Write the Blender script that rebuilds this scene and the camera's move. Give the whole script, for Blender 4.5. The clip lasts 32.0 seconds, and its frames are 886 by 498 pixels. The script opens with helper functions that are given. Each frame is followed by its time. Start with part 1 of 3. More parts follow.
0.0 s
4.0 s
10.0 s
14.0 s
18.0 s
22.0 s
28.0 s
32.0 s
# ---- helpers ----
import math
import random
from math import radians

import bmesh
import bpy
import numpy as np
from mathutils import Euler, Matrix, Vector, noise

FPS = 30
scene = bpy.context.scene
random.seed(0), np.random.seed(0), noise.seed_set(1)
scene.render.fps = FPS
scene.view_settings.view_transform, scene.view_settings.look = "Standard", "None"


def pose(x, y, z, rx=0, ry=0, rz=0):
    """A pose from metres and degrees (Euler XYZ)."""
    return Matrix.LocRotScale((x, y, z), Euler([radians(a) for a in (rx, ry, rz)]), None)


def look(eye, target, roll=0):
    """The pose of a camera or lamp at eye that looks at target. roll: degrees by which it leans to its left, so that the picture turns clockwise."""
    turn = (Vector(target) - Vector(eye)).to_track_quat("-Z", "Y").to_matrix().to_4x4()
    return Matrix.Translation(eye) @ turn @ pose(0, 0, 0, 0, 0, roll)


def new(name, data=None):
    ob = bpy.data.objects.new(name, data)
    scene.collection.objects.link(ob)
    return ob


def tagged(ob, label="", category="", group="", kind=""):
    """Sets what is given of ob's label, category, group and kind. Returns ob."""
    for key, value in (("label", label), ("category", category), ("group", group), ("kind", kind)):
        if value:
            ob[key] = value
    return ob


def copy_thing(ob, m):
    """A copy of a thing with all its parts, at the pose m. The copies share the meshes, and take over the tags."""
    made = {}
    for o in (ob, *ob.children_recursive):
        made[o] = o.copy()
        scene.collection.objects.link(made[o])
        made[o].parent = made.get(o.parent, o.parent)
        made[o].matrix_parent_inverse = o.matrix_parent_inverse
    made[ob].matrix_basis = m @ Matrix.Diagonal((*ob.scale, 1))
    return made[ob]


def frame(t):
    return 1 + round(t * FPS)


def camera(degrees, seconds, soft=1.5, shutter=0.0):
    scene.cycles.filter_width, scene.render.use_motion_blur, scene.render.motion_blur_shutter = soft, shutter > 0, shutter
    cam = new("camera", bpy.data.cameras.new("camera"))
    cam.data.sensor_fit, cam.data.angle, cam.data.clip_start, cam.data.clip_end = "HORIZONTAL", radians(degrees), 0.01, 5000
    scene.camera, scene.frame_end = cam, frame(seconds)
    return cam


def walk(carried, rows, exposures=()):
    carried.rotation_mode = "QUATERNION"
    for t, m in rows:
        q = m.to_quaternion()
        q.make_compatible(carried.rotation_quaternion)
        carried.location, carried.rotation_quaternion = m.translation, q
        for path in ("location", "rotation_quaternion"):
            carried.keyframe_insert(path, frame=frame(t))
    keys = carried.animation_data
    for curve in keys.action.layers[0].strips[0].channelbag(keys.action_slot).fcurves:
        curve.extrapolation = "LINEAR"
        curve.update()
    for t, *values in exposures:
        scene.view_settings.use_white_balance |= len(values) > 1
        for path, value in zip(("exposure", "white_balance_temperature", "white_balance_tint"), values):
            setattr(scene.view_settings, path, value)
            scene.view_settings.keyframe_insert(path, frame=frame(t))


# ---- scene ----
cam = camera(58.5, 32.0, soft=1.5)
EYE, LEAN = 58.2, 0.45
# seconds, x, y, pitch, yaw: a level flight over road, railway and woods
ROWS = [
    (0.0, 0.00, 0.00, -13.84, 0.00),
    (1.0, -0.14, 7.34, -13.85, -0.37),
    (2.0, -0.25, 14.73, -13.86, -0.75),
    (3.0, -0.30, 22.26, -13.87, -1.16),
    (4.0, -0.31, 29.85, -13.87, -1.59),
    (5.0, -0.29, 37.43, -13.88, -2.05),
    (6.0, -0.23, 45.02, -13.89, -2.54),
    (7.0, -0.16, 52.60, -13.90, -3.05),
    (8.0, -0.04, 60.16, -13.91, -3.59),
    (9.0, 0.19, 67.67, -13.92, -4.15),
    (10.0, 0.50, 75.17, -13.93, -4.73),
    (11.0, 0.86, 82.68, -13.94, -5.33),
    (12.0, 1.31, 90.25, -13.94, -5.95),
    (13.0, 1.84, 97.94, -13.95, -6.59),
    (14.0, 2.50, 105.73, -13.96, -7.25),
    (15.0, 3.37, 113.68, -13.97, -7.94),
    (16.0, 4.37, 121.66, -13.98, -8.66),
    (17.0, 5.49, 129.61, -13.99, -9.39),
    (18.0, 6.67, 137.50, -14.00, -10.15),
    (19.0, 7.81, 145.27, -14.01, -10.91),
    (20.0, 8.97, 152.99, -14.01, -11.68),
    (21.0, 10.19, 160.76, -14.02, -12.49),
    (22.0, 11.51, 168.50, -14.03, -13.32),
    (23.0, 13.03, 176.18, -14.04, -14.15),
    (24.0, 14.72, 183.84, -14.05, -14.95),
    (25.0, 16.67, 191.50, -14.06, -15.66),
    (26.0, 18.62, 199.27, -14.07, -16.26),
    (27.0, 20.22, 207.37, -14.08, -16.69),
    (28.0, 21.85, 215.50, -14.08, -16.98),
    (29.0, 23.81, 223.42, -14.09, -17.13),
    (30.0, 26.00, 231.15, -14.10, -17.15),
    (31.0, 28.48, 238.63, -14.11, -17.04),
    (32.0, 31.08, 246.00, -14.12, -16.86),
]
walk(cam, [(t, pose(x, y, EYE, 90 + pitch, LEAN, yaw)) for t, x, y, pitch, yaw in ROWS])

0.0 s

**Exercise directions**
Reprint the data above from the opening line to the line holding "return Matrix.LocRotScale((x, y, z), Euler([radians(a)", inclusive, and nothing else.

**Complete response**
Write the Blender script that rebuilds this scene and the camera's move. Give the whole script, for Blender 4.5. The clip lasts 32.0 seconds, and its frames are 886 by 498 pixels. The script opens with helper functions that are given. Each frame is followed by its time. Start with part 1 of 3. More parts follow.
0.0 s
4.0 s
10.0 s
14.0 s
18.0 s
22.0 s
28.0 s
32.0 s
# ---- helpers ----
import math
import random
from math import radians

import bmesh
import bpy
import numpy as np
from mathutils import Euler, Matrix, Vector, noise

FPS = 30
scene = bpy.context.scene
random.seed(0), np.random.seed(0), noise.seed_set(1)
scene.render.fps = FPS
scene.view_settings.view_transform, scene.view_settings.look = "Standard", "None"


def pose(x, y, z, rx=0, ry=0, rz=0):
    """A pose from metres and degrees (Euler XYZ)."""
    return Matrix.LocRotScale((x, y, z), Euler([radians(a) for a in (rx, ry, rz)]), None)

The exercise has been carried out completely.